Dataset content:
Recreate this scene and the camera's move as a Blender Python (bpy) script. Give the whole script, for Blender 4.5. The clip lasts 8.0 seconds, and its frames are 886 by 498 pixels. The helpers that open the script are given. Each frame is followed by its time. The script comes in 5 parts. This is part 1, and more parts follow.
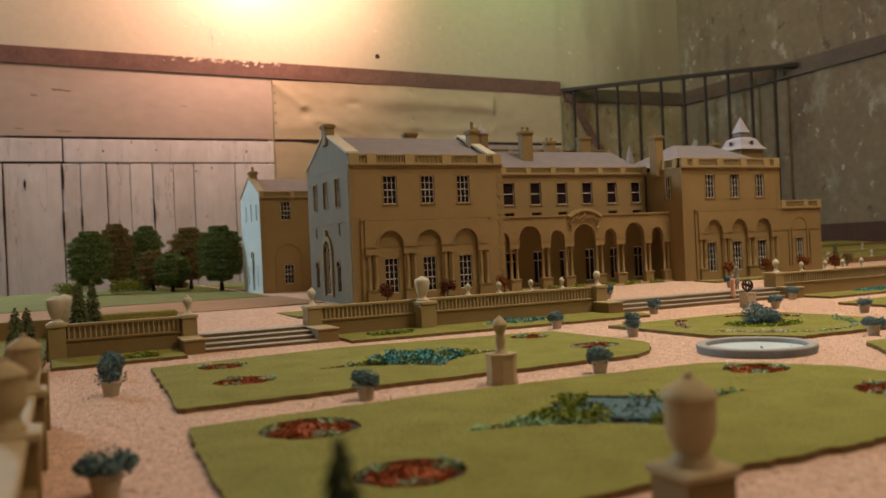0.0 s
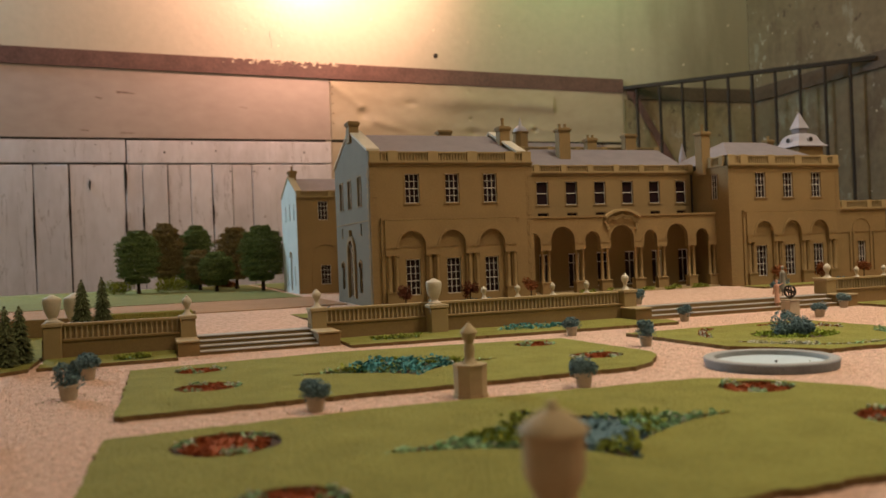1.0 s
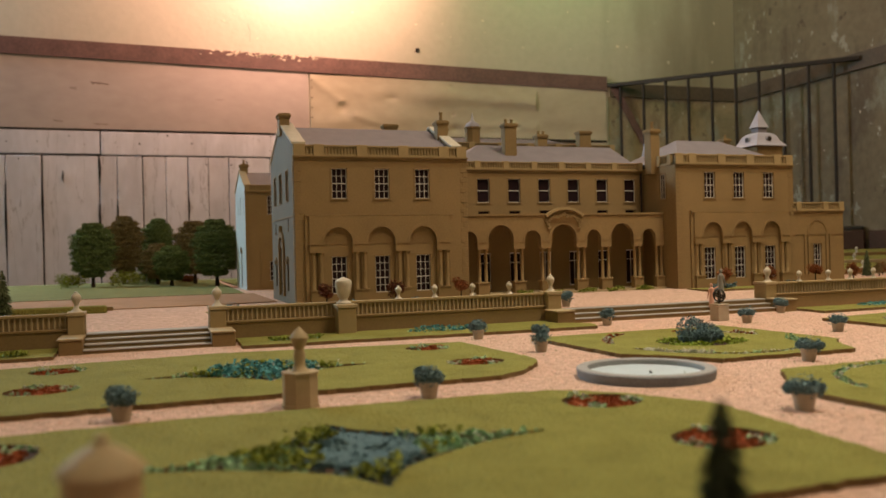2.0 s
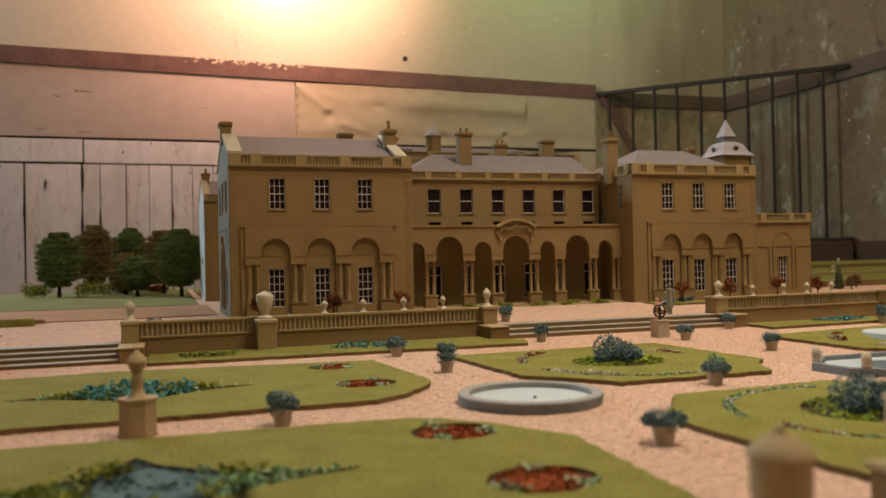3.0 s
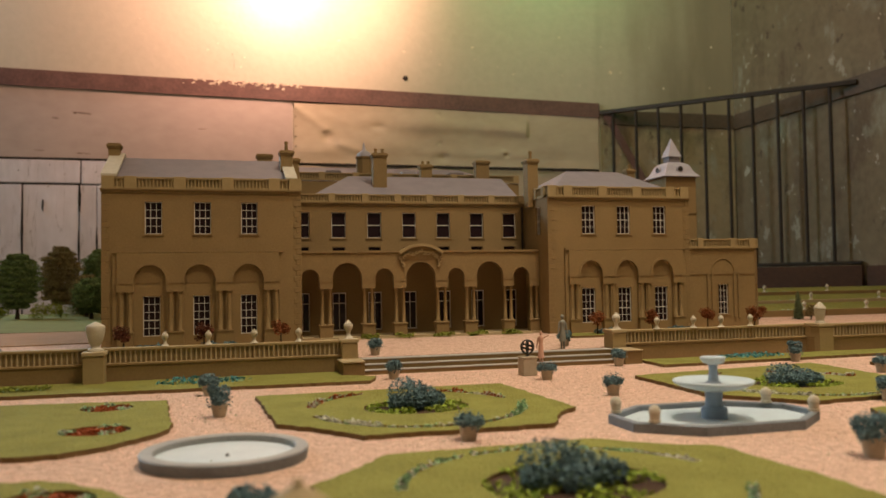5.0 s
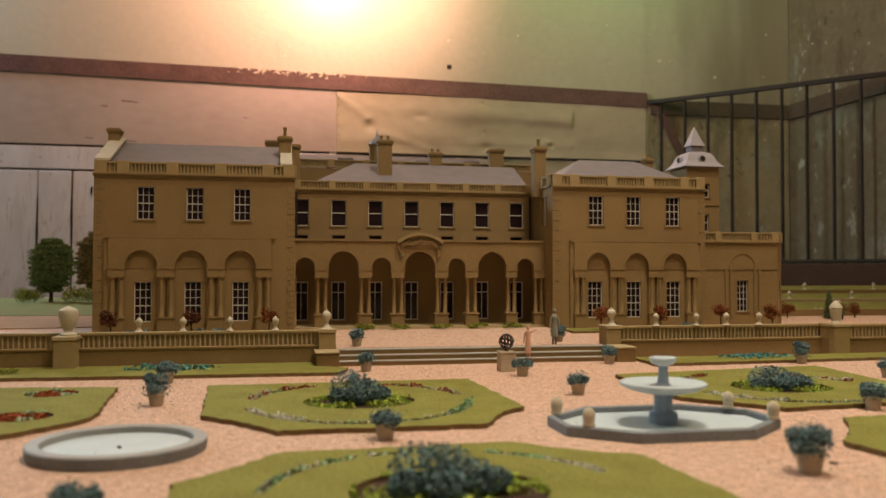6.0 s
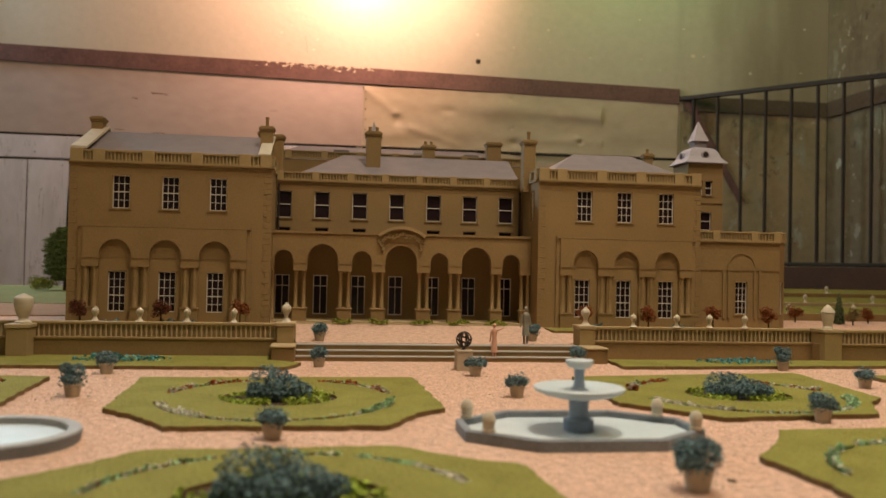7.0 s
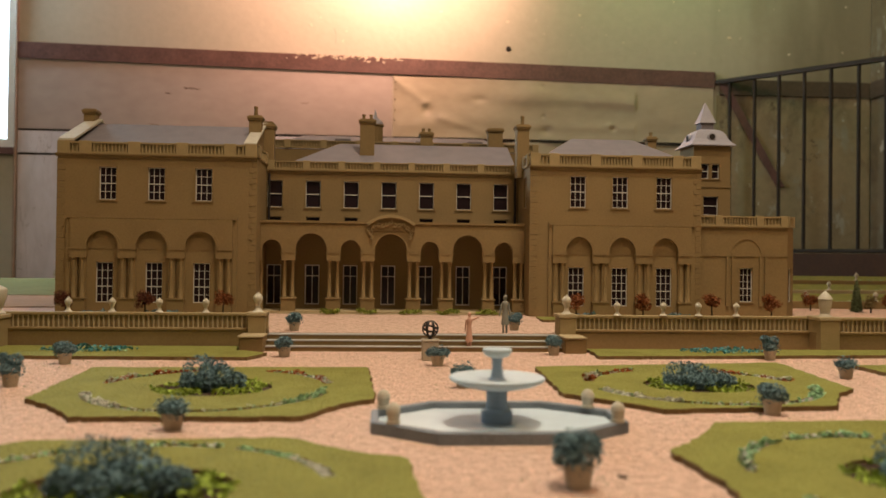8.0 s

Set task: Pictures are excluded; copy all other data exactly as shown.

Written response:
Recreate this scene and the camera's move as a Blender Python (bpy) script. Give the whole script, for Blender 4.5. The clip lasts 8.0 seconds, and its frames are 886 by 498 pixels. The helpers that open the script are given. Each frame is followed by its time. The script comes in 5 parts. This is part 1, and more parts follow.
0.0 s
1.0 s
2.0 s
3.0 s
5.0 s
6.0 s
7.0 s
8.0 s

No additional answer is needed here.